# Description of the task
Print, without altering anything, the lines from the one that holds "finishes the script." to the one that holds "return Shape().slab([a - sx", inclusive. No other lines belong in the output.

# Rows
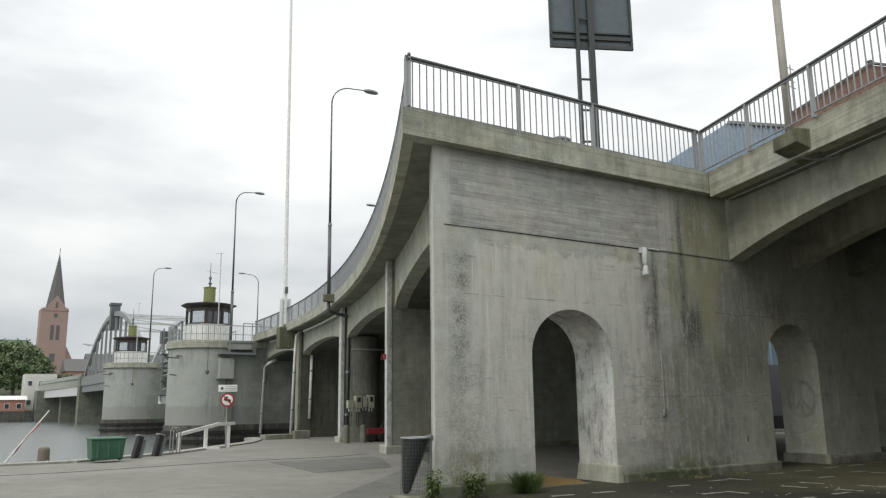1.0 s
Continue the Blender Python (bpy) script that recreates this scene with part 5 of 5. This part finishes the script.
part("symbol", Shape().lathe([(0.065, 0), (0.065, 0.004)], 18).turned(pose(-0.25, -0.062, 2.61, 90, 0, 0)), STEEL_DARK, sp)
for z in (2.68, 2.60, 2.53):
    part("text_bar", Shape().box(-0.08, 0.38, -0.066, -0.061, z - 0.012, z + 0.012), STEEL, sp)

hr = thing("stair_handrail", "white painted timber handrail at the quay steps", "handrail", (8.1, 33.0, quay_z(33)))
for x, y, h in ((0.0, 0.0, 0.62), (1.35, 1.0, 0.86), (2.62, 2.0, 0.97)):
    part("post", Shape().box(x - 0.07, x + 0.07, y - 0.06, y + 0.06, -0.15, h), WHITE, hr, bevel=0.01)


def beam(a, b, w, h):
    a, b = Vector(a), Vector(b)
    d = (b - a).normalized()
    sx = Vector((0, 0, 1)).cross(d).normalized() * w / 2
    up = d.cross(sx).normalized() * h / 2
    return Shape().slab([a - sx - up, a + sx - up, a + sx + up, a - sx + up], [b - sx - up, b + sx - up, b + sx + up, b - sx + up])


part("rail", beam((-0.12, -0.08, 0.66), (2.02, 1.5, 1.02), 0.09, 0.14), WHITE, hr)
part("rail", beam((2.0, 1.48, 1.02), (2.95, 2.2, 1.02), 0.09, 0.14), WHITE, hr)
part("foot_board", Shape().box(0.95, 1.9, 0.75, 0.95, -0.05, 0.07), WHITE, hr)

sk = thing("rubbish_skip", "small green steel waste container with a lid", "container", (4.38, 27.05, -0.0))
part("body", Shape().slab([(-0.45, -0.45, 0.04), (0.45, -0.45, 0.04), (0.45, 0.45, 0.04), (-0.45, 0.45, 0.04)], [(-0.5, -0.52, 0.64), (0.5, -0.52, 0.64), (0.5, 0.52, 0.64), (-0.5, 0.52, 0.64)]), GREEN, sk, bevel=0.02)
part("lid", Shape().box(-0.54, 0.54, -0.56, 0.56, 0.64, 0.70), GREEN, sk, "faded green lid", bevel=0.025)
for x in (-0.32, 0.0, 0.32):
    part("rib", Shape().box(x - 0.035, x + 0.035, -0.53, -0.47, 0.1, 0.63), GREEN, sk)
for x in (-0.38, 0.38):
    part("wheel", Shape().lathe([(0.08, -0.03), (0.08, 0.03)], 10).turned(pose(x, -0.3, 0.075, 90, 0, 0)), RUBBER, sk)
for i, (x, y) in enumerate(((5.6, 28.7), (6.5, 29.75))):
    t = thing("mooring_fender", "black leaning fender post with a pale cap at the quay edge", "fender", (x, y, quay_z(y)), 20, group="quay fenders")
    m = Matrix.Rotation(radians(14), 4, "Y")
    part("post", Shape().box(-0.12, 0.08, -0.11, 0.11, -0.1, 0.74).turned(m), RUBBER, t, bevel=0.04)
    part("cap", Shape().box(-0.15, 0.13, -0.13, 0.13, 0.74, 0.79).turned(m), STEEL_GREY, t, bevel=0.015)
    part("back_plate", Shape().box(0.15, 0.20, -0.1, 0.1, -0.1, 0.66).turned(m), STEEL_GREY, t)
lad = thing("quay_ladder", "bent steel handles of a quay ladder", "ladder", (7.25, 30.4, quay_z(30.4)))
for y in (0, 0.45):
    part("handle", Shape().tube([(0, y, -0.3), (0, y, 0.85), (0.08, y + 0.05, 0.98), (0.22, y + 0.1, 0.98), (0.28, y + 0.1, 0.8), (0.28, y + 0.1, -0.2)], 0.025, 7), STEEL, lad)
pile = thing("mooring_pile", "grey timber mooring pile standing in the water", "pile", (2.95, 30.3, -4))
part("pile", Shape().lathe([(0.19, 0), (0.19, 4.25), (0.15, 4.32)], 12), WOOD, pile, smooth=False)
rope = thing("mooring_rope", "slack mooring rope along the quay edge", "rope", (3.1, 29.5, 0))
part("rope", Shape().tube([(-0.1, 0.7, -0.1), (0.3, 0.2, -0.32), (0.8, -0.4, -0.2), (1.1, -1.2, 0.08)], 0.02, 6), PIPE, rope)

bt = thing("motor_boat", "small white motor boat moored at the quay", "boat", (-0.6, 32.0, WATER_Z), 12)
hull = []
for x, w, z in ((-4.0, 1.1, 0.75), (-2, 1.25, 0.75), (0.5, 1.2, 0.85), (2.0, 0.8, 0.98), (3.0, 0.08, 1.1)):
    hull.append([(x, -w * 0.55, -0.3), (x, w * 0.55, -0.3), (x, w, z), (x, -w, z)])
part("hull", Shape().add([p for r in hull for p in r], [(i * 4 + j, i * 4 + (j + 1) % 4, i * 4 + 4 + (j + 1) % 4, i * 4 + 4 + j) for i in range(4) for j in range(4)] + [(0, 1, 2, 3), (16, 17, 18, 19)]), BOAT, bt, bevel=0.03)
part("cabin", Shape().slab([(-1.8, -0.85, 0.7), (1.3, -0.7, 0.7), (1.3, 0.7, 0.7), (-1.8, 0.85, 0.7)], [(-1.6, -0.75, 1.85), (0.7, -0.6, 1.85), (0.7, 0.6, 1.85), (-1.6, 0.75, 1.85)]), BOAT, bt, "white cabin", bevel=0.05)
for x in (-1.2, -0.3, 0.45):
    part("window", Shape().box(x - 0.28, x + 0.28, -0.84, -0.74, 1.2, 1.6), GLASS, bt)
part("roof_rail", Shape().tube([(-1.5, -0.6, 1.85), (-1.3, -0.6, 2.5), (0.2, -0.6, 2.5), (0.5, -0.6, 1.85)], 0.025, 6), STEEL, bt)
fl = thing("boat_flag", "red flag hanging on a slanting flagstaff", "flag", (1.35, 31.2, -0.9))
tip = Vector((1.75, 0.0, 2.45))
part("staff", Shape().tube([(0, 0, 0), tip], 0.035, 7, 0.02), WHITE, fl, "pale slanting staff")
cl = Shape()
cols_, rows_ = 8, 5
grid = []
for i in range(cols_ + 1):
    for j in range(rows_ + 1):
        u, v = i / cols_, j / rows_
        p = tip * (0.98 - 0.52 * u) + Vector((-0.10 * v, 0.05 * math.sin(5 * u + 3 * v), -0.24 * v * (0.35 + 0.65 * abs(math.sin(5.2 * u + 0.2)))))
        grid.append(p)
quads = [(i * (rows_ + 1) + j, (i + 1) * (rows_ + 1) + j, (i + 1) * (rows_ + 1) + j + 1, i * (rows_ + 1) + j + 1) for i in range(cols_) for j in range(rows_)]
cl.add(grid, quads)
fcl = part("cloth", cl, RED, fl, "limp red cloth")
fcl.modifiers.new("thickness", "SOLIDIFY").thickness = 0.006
==
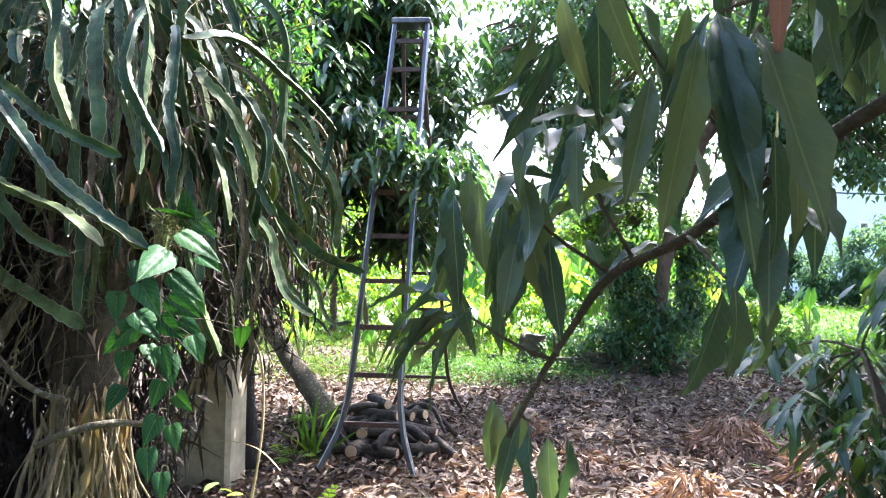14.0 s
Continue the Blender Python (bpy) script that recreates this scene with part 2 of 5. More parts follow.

# The answer
Continue the Blender Python (bpy) script that recreates this scene with part 5 of 5. This part finishes the script.
part("symbol", Shape().lathe([(0.065, 0), (0.065, 0.004)], 18).turned(pose(-0.25, -0.062, 2.61, 90, 0, 0)), STEEL_DARK, sp)
for z in (2.68, 2.60, 2.53):
    part("text_bar", Shape().box(-0.08, 0.38, -0.066, -0.061, z - 0.012, z + 0.012), STEEL, sp)

hr = thing("stair_handrail", "white painted timber handrail at the quay steps", "handrail", (8.1, 33.0, quay_z(33)))
for x, y, h in ((0.0, 0.0, 0.62), (1.35, 1.0, 0.86), (2.62, 2.0, 0.97)):
    part("post", Shape().box(x - 0.07, x + 0.07, y - 0.06, y + 0.06, -0.15, h), WHITE, hr, bevel=0.01)


def beam(a, b, w, h):
    a, b = Vector(a), Vector(b)
    d = (b - a).normalized()
    sx = Vector((0, 0, 1)).cross(d).normalized() * w / 2
    up = d.cross(sx).normalized() * h / 2
    return Shape().slab([a - sx - up, a + sx - up, a + sx + up, a - sx + up], [b - sx - up, b + sx - up, b + sx + up, b - sx + up])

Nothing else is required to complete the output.